There are no geographical boundaries to virtue, wisdom and justice, and no country has as yet monopolized all that is best in creation. The mightiest of the nations lacks something which is possessed by the weakest; and there is no branch of comparative jurisprudence of more general consequence than that treating of marriage, which is the keystone of civilization.
By “civilization” we do not mean community life according to the standard of a single individual or nation, but in its broader and better sense, meaning the civil organization of any large group of human beings.
This book is not a brief in favour of, or against, any particular social system or legal code, nor has it a mission to assist in the reformation of any country’s marriage and divorce law. In the compilation which follows our endeavour is simply to set forth positive law as it exists to-day, leaving its correction or development to the proper authorities.

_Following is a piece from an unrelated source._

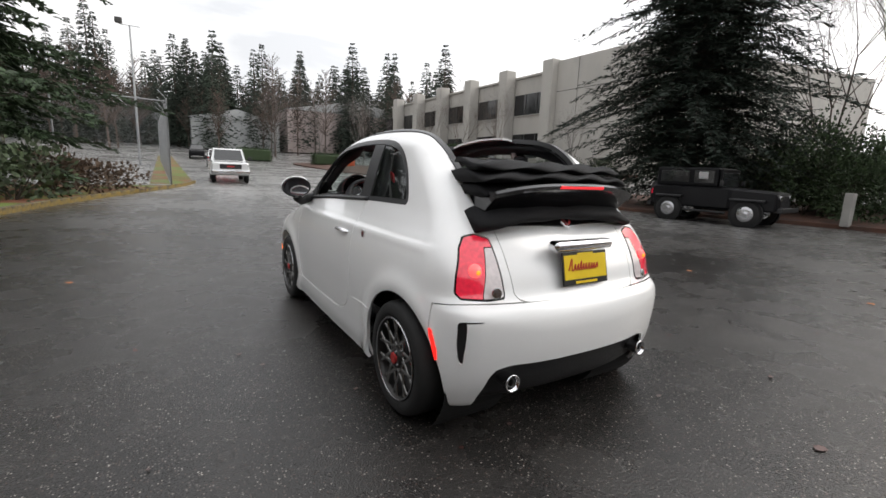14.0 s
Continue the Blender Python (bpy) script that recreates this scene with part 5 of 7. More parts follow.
seat(.345, 0.0, .016)
seat(-.345, .095)
for tip, end in (((.068, -.04, .728), (.085, .30, .72)), ((-.078, .0, .722), (-.09, .40, .715))):
    bm = bmesh.new()
    rows = []
    a, b = Vector(tip), Vector(end)
    for j in range(17):
        v = j / 16
        c = a.lerp(b, v)
        g = min(1, math.sqrt(max(0, 1 - (1 - min(1, v / .12)) ** 2)) + .05)
        ring_ = []
        for k in range(20):
            t = 2 * math.pi * k / 20
            ct, sn = math.cos(t), math.sin(t)
            x = .040 * g * (abs(ct) ** .55) * (1 if ct >= 0 else -1)
            z = (.027 if sn > 0 else .030) * g * (abs(sn) ** .6) * (1 if sn >= 0 else -1)
            ring_.append(bm.verts.new((c.x + x, c.y, c.z + z)))
        rows.append(ring_)
    for p, q in zip(rows, rows[1:]):
        for k in range(20):
            bm.faces.new((p[k], p[(k + 1) % 20], q[(k + 1) % 20], q[k]))
    bm.faces.new(rows[0][::-1]); bm.faces.new(rows[-1])
    bmesh.ops.recalc_face_normals(bm, faces=bm.faces)
    ar = part("armrest", bm, "leather_black", car, "black leather armrest", smooth=True)
    pts = [(a.x + (.040 if a.x > 0 else .040), a.y + .05 + (b.y - a.y - .05) * k / 8, a.z + .012) for k in range(9)]
    part("seam", tube(pts, .0014, 5), "cabin_black", ar)
# red seat-belt loop on the driver's seat
part("belt_loop", tube([(.470, .400, 1.10), (.482, .398, 1.15), (.490, .392, 1.195), (.488, .404, 1.208), (.480, .416, 1.195), (.474, .418, 1.15), (.466, .414, 1.10)], .006, 8, squash=2.4), "leather_red", car, "red seat-belt guide loop", smooth=True)
part("loop_base", box(.030, .05, .05, .462, .407, 1.085, .012), "cabin_black", car)

# rear bench
for s in (1, -1):
    rb = part("rear_backrest", box(.50, .13, .50, s * .27, 1.02, .70, .05, 4, None), "leather_black", car, "black rear seat back", smooth=True)
    part("rear_cushion", box(.50, .46, .16, s * .27, .80, .46, .06, 4), "leather_black", car, "black rear seat cushion", smooth=True)
    hr = ball(1, None, 24, 14)
    bmesh.ops.transform(hr, matrix=pose(s * .25, 1.03, 1.02) @ Matrix.Diagonal((.135, .06, .085, 1)), verts=hr.verts)
    part("rear_headrest", hr, "leather_black", car, "rounded black rear headrest", smooth=True)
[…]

In its compilation we have been pleased to observe that the evident trend of modern legislation is toward uniformity among the nations of Christendom on the vital subjects of marriage and divorce. In fact, modernity brings uniformity in every department of public and private law—a consummation devoutly to be wished for by those who feel that, no matter how short may be the individual’s life, he is nevertheless a kinsman to all of the race who have gone before or are yet to come.
A study of the marriage laws of the world has also brought the happy conviction that the wholesome view of marriage as the union of one man and one woman for life, to the exclusion of all others, is the one triumphant fact of human history which can never lose its prestige.